Si pensi alla scena del processo di Perelà, nel Codice, con il «bianco viso» in distanza, confuso tra la folla vociferante, di una Marchesa di Bellonda-Maddalena di Coigny, che ricrea una scena di Andrea Chénier; si pensi a scene dialogiche più intime e circoscritte come il classico, parodizzabile confronto padre-figlia presente in Interrogatorio della Contessa Maria; si pensi all’ingresso del poeta nell’Incendiario che si fa largo tra la folla (del tipo «Lasciatemi passare, datemi il passo, indietro indietro»), ai sintetici commenti in un aggettivo come «Infame!», o addirittura, ad apertura di Poemi e di successive sillogi in versi, al famoso Chi sono?, evidentemente tributario nei confronti dell’atto I di Bohème, al pari di una tarda, resistente e tutta segnalabile definizione della poesia stessa dislocata in Alma Poesis, nel Piacere della memoria: «una fiamma che si alza e si abbassa e si può abbassare tanto da ritenerla spenta».
«Chi son? – dunque, muovendosi al buio e già divertendosi – Sono un poeta. / Che cosa faccio? Scrivo», canta Rodolfo, fornendo ad un altro poeta in cerca di definizioni di un se stesso mediante la «penna dell’anima» il riferimento scrittorio e il vocabolo «anima» («l’anima ho milionaria»), mentre spetta alla replica di Mimì, per suo conto artistica artigiana del falso, suggerire un gioco di sensi al negativo (fiori ricamati, artefatti, i suoi, che «non hanno odore» per il Palazzeschi che scrive «Non ha che un colore») e contribuire soprattutto all’allestimento della sequenza rimica portante componimento-autoritratto (mia, follìa, malinconìa, nostalgìa) a partire dal suo stesso nome anagrafico dichiarato: Lucia, mia, malia, poesia. Il buffo e il malinconico si intrecciano, qui e altrove, in versi e in prosa. Nell’esibito ricorso all’Opera buffa, alle sue situazioni e ai suoi modi concertanti, verificabile nel testo di Sorelle Materassi, una oppositiva filigrana di genere malinconico, anch’essa delegata a modi e esempi del melodramma, persisterà.

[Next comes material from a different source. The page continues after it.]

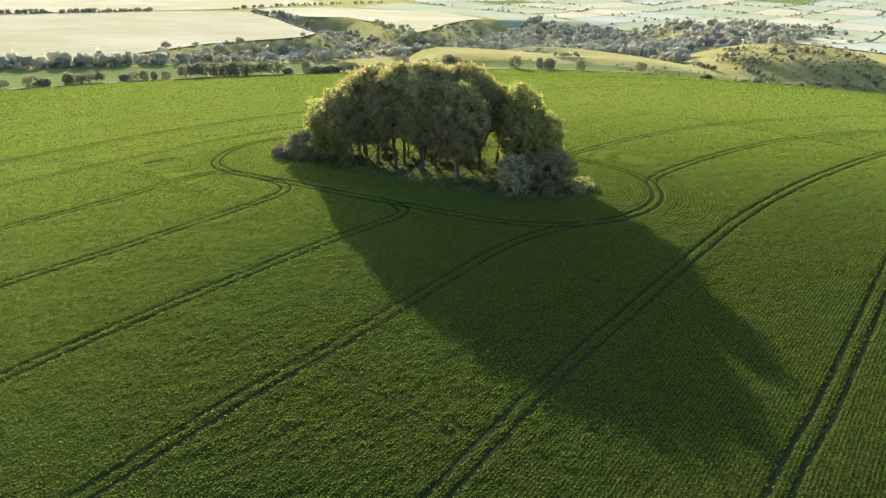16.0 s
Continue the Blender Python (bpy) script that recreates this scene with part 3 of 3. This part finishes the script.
def crown_points(height, radius, base, lumps, leaves, rng, lump=(1.1, 2.1), squash=0.8):
    """Leaf places and directions of a crown: clumps spread over an uneven dome, leaves over each clump."""
    k = np.arange(lumps) + 0.5
    up = 1 - 1.85 * k / lumps
    a = k * 2.39996 + rng.uniform(-0.4, 0.4, lumps)
    flat = np.sqrt(np.maximum(0, 1 - up * up))
    middle, half = (base + height) / 2, (height - base) / 2
    d = np.stack([flat * np.cos(a), flat * np.sin(a), up], 1)
    reach = rng.uniform(0.8, 1.0, lumps) * (1 + 0.1 * np.sin(3 * a + rng.uniform(0, 6)))
    reach[rng.random(lumps) < 0.16] *= 0.6
    reach[rng.random(lumps) < 0.07] *= 1.13
    reach = np.where(up > 0.75, np.minimum(reach, 0.95), reach)
    size = rng.uniform(*lump, lumps)
    c = d * reach[:, None] * np.array([radius, radius, half]) * (1 - size.mean() / (2 * max(radius, half))) + [0, 0, middle]
    q = rng.normal(size=(lumps, leaves, 3))
    q /= np.linalg.norm(q, axis=2)[..., None]
    q += 0.35 * d[:, None]
    depth = rng.uniform(0.3, 1.12, (lumps, leaves, 1)) ** 0.7
    p = c[:, None] + q * depth * size[:, None, None] * [0.9, 0.9, squash]
    face = q + 0.7 * rng.normal(size=q.shape) + [0, 0, 0.25]
    return p.reshape(-1, 3), face.reshape(-1, 3), c


def tree(name, height, radius, base, seed, leaf, label, category="tree", lumps=70, leaves=170, size=0.5, trunk=0.38, limbs=6,
         lump=(1.1, 2.1), group="", squash=0.8, foliage="crown", core=0):
    """A tree: tapered trunk, limbs that reach into the crown, and a crown of leaf sprays in clumps."""
    r = np.random.default_rng(seed)
    root = tagged(new(name), label, category, group)
    p, face, c = crown_points(height, radius, base, lumps, leaves, r, lump, squash)
    z = np.linspace(-0.6, height * 0.8, 8)
    sway = np.cumsum(r.normal(0, 0.12, (8, 2)), 0) * height / 20
    sway[:2] = 0
    stem = np.column_stack([sway, z])
    width = trunk * np.array([1.25, 1.0, 0.9, 0.8, 0.66, 0.5, 0.32, 0.15])
    if trunk:
        part("trunk", mesh_of("trunk", *tube(stem, width, 10), BARK), root)
    far = np.argsort(-np.hypot(c[:, 0], c[:, 1]))[:limbs * 3:3] if limbs else []
    for n in far:
        k = 2 + int(r.integers(0, 3))
        a, b = stem[k], c[n]
        bow = np.linspace(0, 1, 6)[:, None]
        path = a + (b - a) * bow + np.array([0, 0, 1]) * (0.12 * height * bow * (1 - bow)) + r.normal(0, 0.1, (6, 3)) * bow
        part("limb", mesh_of("limb", *tube(path, width[k] * np.linspace(0.5, 0.08, 6), 6), BARK), root)
    v, f = tufts(p, face, size * 1.2, r)
    if core:                            # the close leaves inside the crown
        q = r.normal(size=(core, 3))
        q *= (0.92 * r.random(core) ** 0.34 / np.linalg.norm(q, axis=1))[:, None]
        inner = q * [radius, radius, (height - base) / 2] + [0, 0, (base + height) / 2]
        w, g = tufts(inner, r.normal(size=(core, 3)), 1.0, r)
        v, f = np.vstack([v, w]), np.vstack([f, g + len(v)])
    part(foliage, mesh_of(foliage, v, f, leaf, False), root)
    return root


def stand(ob, x, y, turn=0.0, scale=1.0, sink=0.0, wide=1.0):
    """Set a thing on the land."""
    ob.matrix_basis = pose(x, y, float(land(x, y)) - 0.42 - sink, 0, 0, turn) @ Matrix.Diagonal((scale * wide, scale * wide, scale, 1))
    return ob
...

Da buon frequentatore di teatri musicali e «ascoltatore emotivo» all’Adorno di elezione, Palazzeschi scarta subito, nel romanzo degli anni Trenta, le vittorie senza gloria di una sopraggiunta Kate Pinkerton qualunque, creatura «moderna» e «superficiale», anteponendole piuttosto il dramma (senza l'atto tragico risolutore, ma con tutte le assistenze affettuose di una Niobe-Suzuki mediatrice tra le esigenze di Remo e il dolore delle padrone) di ingannate Butterfly bambine (magari, come accade talvolta sulle scene, interpretate da soprani sessantenni) cumulativamente private, insieme, di un figlio e di un marito (che prima, come in Madama Butterfly, le ha ridotte «male in arnese»): completamente abbandonate perché a loro sarà estorta, alla fine, una totale confluenza d’affetti, il loro «piccolo Iddio».